I have a book coming out in this year. So do a number of my friends here in Seattle and little beyond. I’m excited about reading their books. Here are a few.
The Deepest Roots: Finding Food and Community on a Pacific Northwest Island is due out this fall from University of Washington Press.
Kathleen Alcalá set out to re-examine her relationship with food at the most local level. Remembering her parents, Mexican immigrants who grew up during the Depression, and the memory of planting, growing, and harvesting fresh food with them as a child, she decided to explore the history of the Pacific Northwest island she calls home.
This is Kathleen’s sixth book. She has also authored three novels, a collection of short stories, and a collection of essays. She lives on Bainbridge Island.
The Solace of Monsters won the Leapfrog Press fiction contest in 2015 and will be out in September.
Here’s praise from Helen Phillips, author of The Beautiful Bureaucrat:
The Solace of Monsters is courageous and innovative and mesmerizing, Frankenstein for a new age. Laurie Blauner never shies away from the grotesque, or from the beautiful.
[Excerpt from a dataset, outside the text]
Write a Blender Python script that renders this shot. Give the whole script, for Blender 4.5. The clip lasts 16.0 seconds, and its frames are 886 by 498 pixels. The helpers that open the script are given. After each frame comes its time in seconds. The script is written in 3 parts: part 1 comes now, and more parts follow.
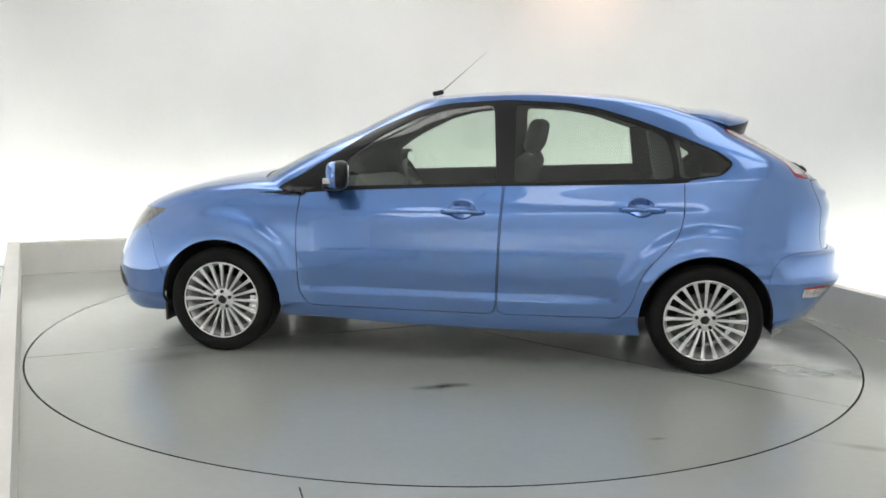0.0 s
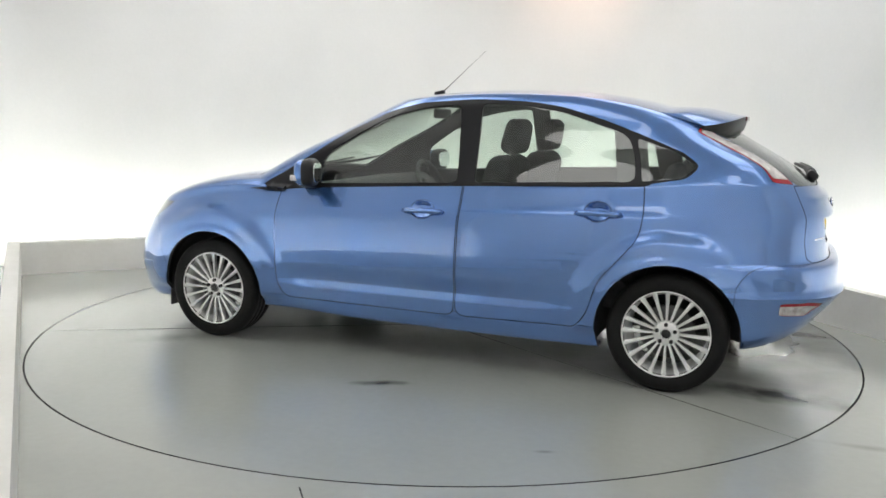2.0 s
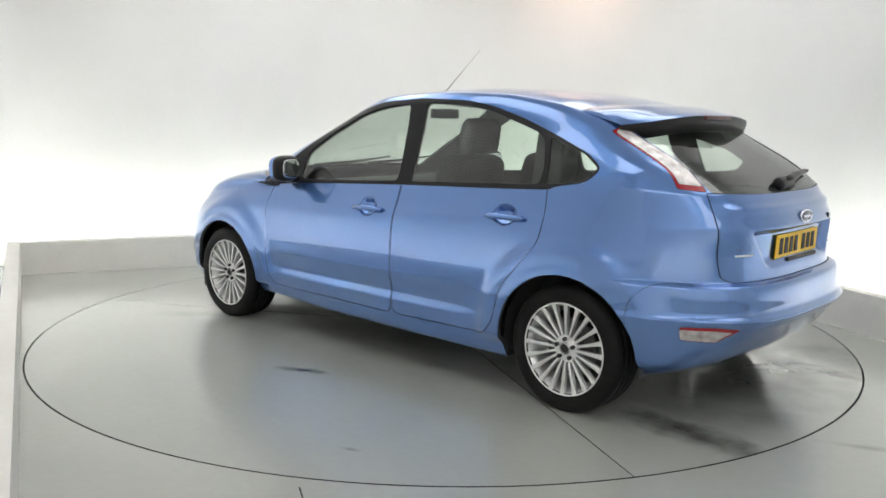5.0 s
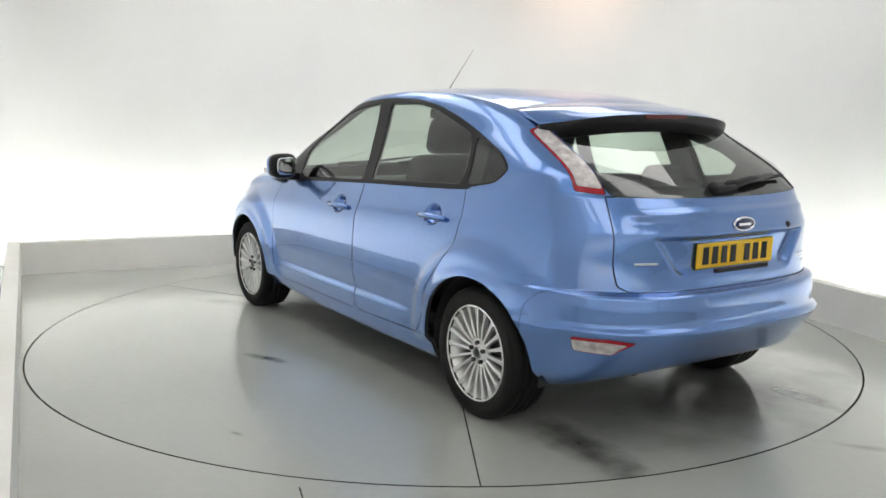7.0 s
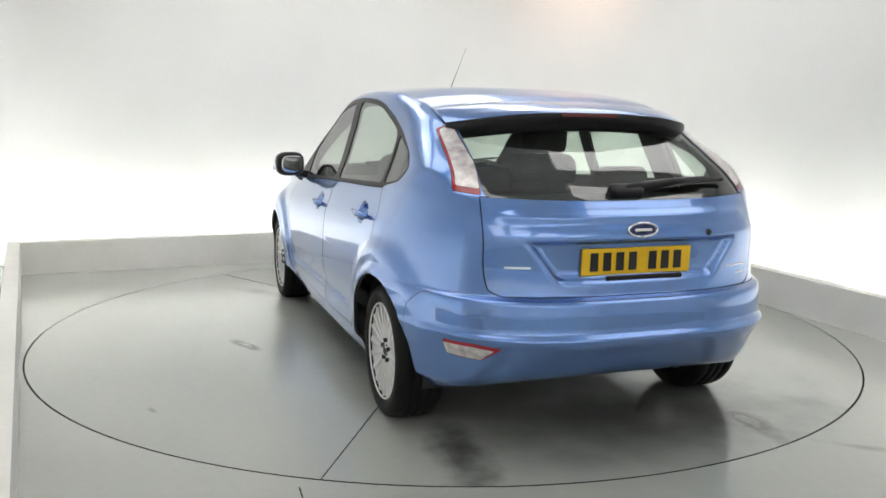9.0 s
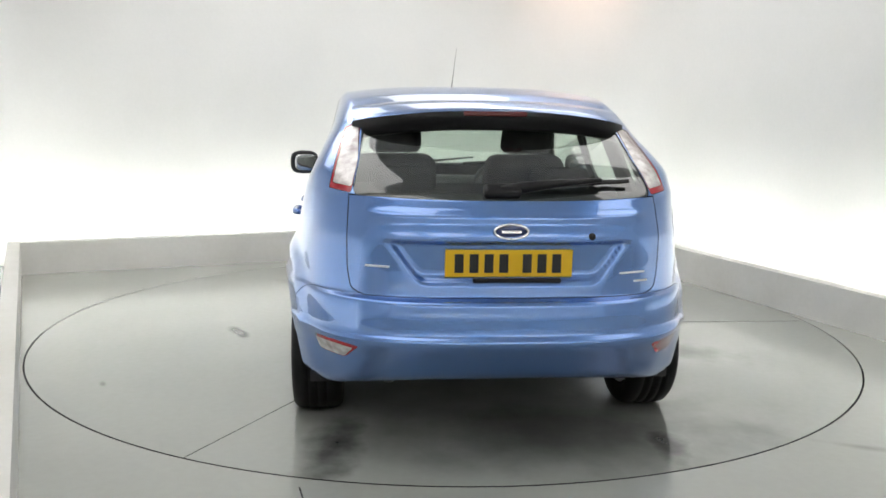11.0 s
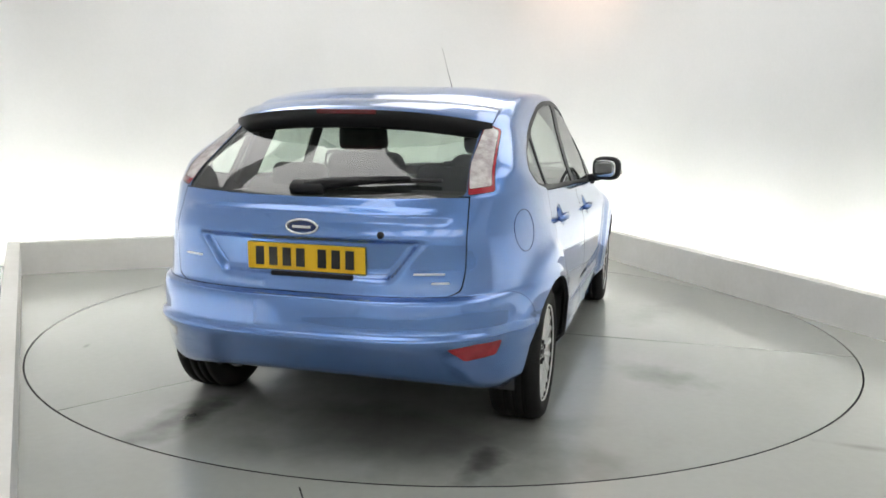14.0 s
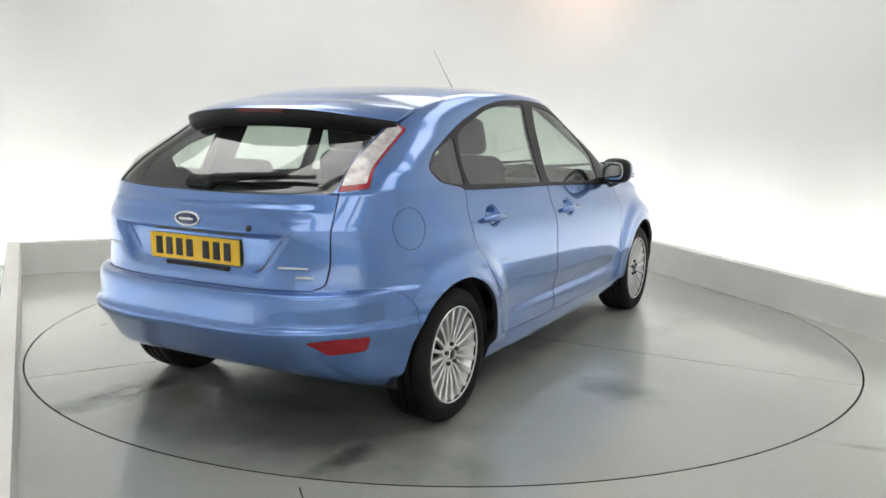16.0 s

Laurie, who lives in the Ballard neighborhood of Seattle, is a prolific writer. She’s had five books of poetry and four previous works of fiction published. I’ve read several of her novels. I think Phillips’s words – innovative and mesmerizing – about The Solace of Monsters can apply to these other works as well. And that’s not all. Laurie is also a painter!
Jeannine Hall Gailey
Field Guide to the End of the World is the winner of the 2015 Moon City Poetry Award and will be published in September.
Matthea Harvey, author of Modern Life, says this about the book:
Gailey allies herself with the mutants of the world—from zombie stripper clones to teen girl vampires—but unlike them, she is haunted by the possibility of the world and the self coming to an end.
Jeannine is one of my favorite poets in a city teeming with talented poets. This is Jeannine’s sixth book.
Here’s what Steve Almond says about Wonderland:
Sam Ligon has mastered the art of capturing the sweet derangement of love. His characters are drunk with desire and reckless in all the right ways, and his prose is incandescent, absurd, wickedly funny and, in the end, achingly true.
Northwest literary icon Jess Walter says this about Among the Dead and the Dreaming:
A wildly original love story, a ghost story, a tense and suspenseful story in which the wickedly talented Ligon channels voices—of the lost, the longing, and the damned.
Sam is the editor of Willow Springs and teaches at Eastern Washington University in Spokane. He’s the artistic director of the Port Townsend Writers’ Conference where I’ve taken some of his workshops. He’s a terrific teacher.
La Casa De Los Secretos will be published this summer by Planeta in Mexico.
Almost forty years ago, when I took Latin American and Spanish literature classes at the University of Washington, I read novels in Spanish. Of course, I did it with a dictionary at my side. Regretfully, whatever marginal skill in Spanish I had at the time has disappeared over the years. But for those of you with better reading fluency in Spanish, be sure to pick up Maria’s new novel. It is bound to be a winner like her previous novels. This description is from Maria’s website:
Her first novel, Los Hijos Del Mar (I Leave You The Sea, Ediciones B), was a finalist for the Mariposa Award (Best First Novel in Spanish) at the 2006 International Latino Book Awards in Washington, D.C. Her second novel, Más allá de la Justicia (Beyond Justice, Entre Líneas, Libros y Palabras) took third place in Barcelona, Spain, at the prestigious Premio Planeta de Novela book awards (2010), and honorary mention as the Best Novel in Spanish at the New York Latino Book Awards (2012).
Maria is originally from Vera Cruz, Mexico. She moved here as a teenager and now splits her time between Bellevue, WA and Petaluma, CA where her six charming grandchildren live.